What does peace mean in your life? In mine it would involve a few hours to myself in a quiet home, void of phone calls, text messages, emails and Facebook notifications. In a life that seems to have a never-ending to-do list, peace would entail a moment to breathe with no worldly distractions. Aah sounds nice. Then I imagine what peace might mean to a woman who lives in the Democratic Republic of Congo (DRC) who is a survivor of sexual, physical & emotional violence. Her concerns are safety, feeding her children, finding employment or maybe finding a man who will give her money in exchange for a sexual relationship. She will take the risk of getting HIV, having a loveless, even abusive relationship and do it happily in order to take care of her children.
Is peace imaginable for this woman? Can she rid herself of the fear that someone may attack at any given time? Can she rid herself of the memories of her rape? Can she even believe for a minute that she is deserving of taking a moment to breathe? If she lets her guard down it can be detrimental to her life and the mouths that depend on her. What does that burden feel like? How do you find peace in your mind, your soul, your heart when the atrocities of the past remain a threat, today?
We are living in the same world, but experiencing two completely different universes. Peace is attainable in my life, hope prevails and my dreams seem achievable. Why do I get this life, and she, that one? What right do I have to enjoy this life while a woman my age suffers and lives in fear every moment of hers? What we ought to realize when imagining peace on a global level is that our inaction enables this violence to continue in her life.
We sit in our homes, watch the news, the documentary, the 1-hour special on the human rights injustices that occur around the world and other than feeling guilty, we do nothing. We have the ability to turn that TV off and go to bed. If only that woman in the DRC could turn off what seems like a horrifying episode in her life and return to a peaceful bedroom. It isn’t my intention to guilt you into feeling undeserving of the life that you have now, instead I hope to inspire you to take action.
Women’s rights are not a topic of the past. Bras were burned, rallies were held, the word feminist was coined and then what happened? To date, girl babies are killed, women are systematically raped as a weapon of war, face barriers to education, are forced into marriages, and the list continues. Why did we stop fighting? Because we personally don’t have to face these barriers anymore? Is that the attitude our ancestors had when they were fighting for our rights? I doubt it. But what can you do? “How can I really make a difference?” Believe in the power of one.

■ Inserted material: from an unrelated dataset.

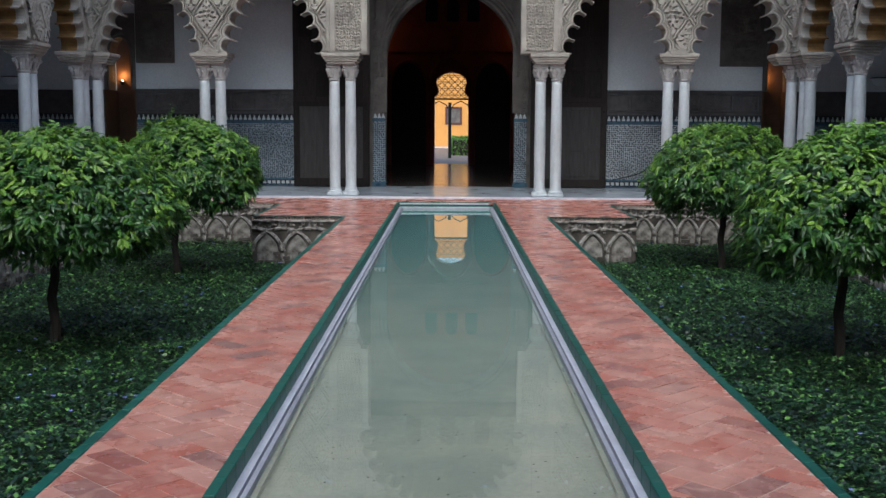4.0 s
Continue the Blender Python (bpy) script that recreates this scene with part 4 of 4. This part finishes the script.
# small windows and panels over the lintel
for c in (-0.98, -0.12, 0.77):
    ring = round_arch(c, 0.19, 5.56, 6.15, 6.34, 10)
    p = part("latticed_window", prism(bmesh.new(), ring, BACK - 0.012, BACK), dark_wood, portal, "dark latticed window")
    part("window_frame", tube(bmesh.new(), [(x, BACK - 0.02, z) for x, z in round_arch(c, 0.24, 5.56, 6.15, 6.40, 10)], 0.03, 5), grey_plaster, p)
for a, b in ((-1.75, -1.32), (-0.68, -0.42), (0.18, 0.46), (1.10, 1.55)):
    part("stucco_panel", boxes((a, b, BACK - 0.03, BACK, 5.62, 6.55), bevel=0.012), grey_plaster, portal)
part("stucco_band", boxes((-2.0, 1.8, BACK - 0.05, BACK, 6.68, 6.78), (-2.0, 1.8, BACK - 0.06, BACK, 7.0, 7.08), bevel=0.01), grey_plaster, portal)
# dark side doors of the west and east galleries' walls, tiled below
for F, sg, nm in ((FL, -1, "west"), (FR, 1, "east")):
    lo, hi = sorted((sg * -3.2, sg * 24.0))
    w = empty("gallery_wall_" + nm, F, "whitewashed gallery wall with dark stucco band", "wall", kind="structure")
    part("wall_plaster", boxes((lo, hi, 3.75, 4.0, 2.42, 7.2)), whitewash, w)
    part("dado_band", boxes((lo, hi, 3.72, 4.0, 0.0, 2.42)), dado_stone, w)
    dado("dado_" + nm, F, lo, hi, 3.72, mosaic)
part("cable", tube(bmesh.new(), [(3.95, BACK - 0.035, 0.24), (4.30, BACK - 0.04, 0.31), (4.60, BACK - 0.04, 0.40), (4.85, BACK - 0.04, 0.54), (5.1, BACK - 0.04, 0.63)], 0.012, 5), iron, back_wall, "dark cable slung along the dado")


def bowl_lamp(u, z):
    e = empty("bowl_lamp", FN @ pose(u, BACK - 0.25, z), "unlit white plaster bowl lamp on the gallery wall", "wall lamp", "bowl lamps")
    part("bowl", lathe(bmesh.new(), [(0.02, -0.16), (0.12, -0.13), (0.20, -0.05), (0.235, 0.03), (0.22, 0.03), (0.12, -0.08)], 18), whitewash, e)
    part("rim", lathe(bmesh.new(), [(0.235, 0.03), (0.25, 0.04), (0.235, 0.055), (0.215, 0.04)], 18), iron, e)
    part("bracket", boxes((-0.04, 0.04, 0.0, 0.25, -0.06, -0.02)), iron, e)


bowl_lamp(10.32, 2.70)
bowl_lamp(-11.0, 2.68)

# ---- orange trees and ground cover ----
def leaf_mat(name, dark, mid, light, rough=0.42, gloss=0.4):
    m = bpy.data.materials.new(name)
    m.use_nodes = True
    nt = m.node_tree
    N, L = nt.nodes, nt.links
    b = N["Principled BSDF"]
    g = N.new("ShaderNodeNewGeometry")
    r = N.new("ShaderNodeValToRGB")
    e = r.color_ramp.elements
    e[0].position, e[0].color = 0.0, (*dark, 1)
    e[1].position, e[1].color = 1.0, (*light, 1)
    x = e.new(0.72)
    x.color = (*mid, 1)
    L.new(g.outputs["Random Per Island"], r.inputs[0])
    L.new(r.outputs[0], b.inputs["Base Color"])
    b.inputs["Roughness"].default_value = rough
    b.inputs["Specular IOR Level"].default_value = gloss
    tr, mx = N.new("ShaderNodeBsdfTranslucent"), N.new("ShaderNodeMixShader")
    L.new(r.outputs[0], tr.inputs[0])
    mx.inputs[0].default_value = 0.12
    L.new(b.outputs[0], mx.inputs[1]), L.new(tr.outputs[0], mx.inputs[2])
    L.new(mx.outputs[0], N["Material Output"].inputs["Surface"])
    return m


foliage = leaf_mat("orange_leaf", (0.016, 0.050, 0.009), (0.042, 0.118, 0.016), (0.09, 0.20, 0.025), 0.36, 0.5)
# paler copy of the leaf: light from above put into its colour
lit_leaf = leaf_mat("lit_orange_leaf", (0.09, 0.19, 0.02), (0.15, 0.28, 0.028), (0.24, 0.38, 0.05), 0.36, 0.5)
cover_leaf = leaf_mat("periwinkle_leaf", (0.004, 0.014, 0.006), (0.018, 0.062, 0.020), (0.19, 0.37, 0.085), 0.4, 0.5)
petal_mat = mat("blue_petal", (0.22, 0.26, 0.66), (0.18, 0.20, 0.55), 0.6, 20, 60, 0.05)


def leaves_mesh(name, base, d, side, length, width, material, droop):
    """Many leaves at once: from base along d, arching over, each folded on its midrib."""
    up = np.cross(side, d)
    down = np.array([0, 0, -1.0])
    L_, W_ = length[:, None], width[:, None]

    def at(f, across, fold):
        return base + d * L_ * f + down * L_ * droop * f * f + side * W_ * across - up * W_ * fold
    V = np.stack([base, at(0.3, 0.42, 0.1), at(0.3, 0, -0.08), at(0.3, -0.42, 0.1), at(0.66, 0.42, 0.12), at(0.66, 0, -0.06), at(0.66, -0.42, 0.12), at(1.0, 0, 0)], 1).reshape(-1, 3)
    i = np.arange(len(base))[:, None, None] * 8
    tri = (i + np.array([[0, 1, 2], [0, 2, 3], [4, 7, 5], [5, 7, 6]])[None]).reshape(-1, 3)
    quad = (i + np.array([[1, 4, 5, 2], [2, 5, 6, 3]])[None]).reshape(-1, 4)
    return mesh_from(name, V.tolist(), tri.tolist() + quad.tolist(), material)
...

If Rosa Parks, Martin Luther King Jr., Eleanor Roosevelt, Mahatma Gandhi and many more gave up on their dreams and claimed defeat because the issues of the world were “too large” for them to make an impact, where would we be today?
Let me bring you to where we are now. Although the plight of women and peace in the world can be discouraging, I will leave you with a positive story. The birth of an organization called Women for Women International by Zainab Salbi happened in 1993 and since then this team has empowered, educated and trained thousands of women in order to lift them out of poverty. Their mission and their work is inspiring but their campaign Join Me on the Bridge is what has brought me to write this blog today. After watching The Greatest Silence: Rape in the Congo by filmmaker Lisa F Jackson I could not continue my life without taking action. I wanted to do my part and I had no idea what that meant, so I did what most of us do, donate to a charity that will do the work for us. Ease that guilty conscience and continue on with our lives. I sponsored a sister through WFW and they starting sending me information on my sister and their work. When I got the email for Join Me on the Bridge, I knew this was my opportunity to actually do something. I was introduced to Leigh Bowen and we organized Join Me on the Bridge, Toronto which began as a humble but touching gathering on the Beltline Bridge. We wanted to keep people engaged for a longer period of time than just the few months leading up to our bridge event on International Women’s Day. A Facebook page was created with the idea that we can keep the interested folks updated on the event in 2012 as developments occur.
Recently we’ve added to our team social networking expert, Gloria Roheim, who asked of us, “what’s the bigger picture?” That was the moment We Talk Women was born. Our mission is simple; we want to engage men and women in a women’s rights dialogue. We are starting with a documentary screening and Join Me on the Bridge, 2012. Join us and stand in solidarity with women globally. Let that girl in a remote corner of the world know that we do care and that are working towards a better future for her. We Talk Women does not want the younger generations to become passive about this topic, we need to come together as conscious human beings and work towards the eradication of violence against women. Let’s talk about what’s going on, why it’s happening, and what we can do to make a difference. Because every girl not yet born, every girl and woman already alive, they ALL deserve a chance. They are worthy of a moment of peace.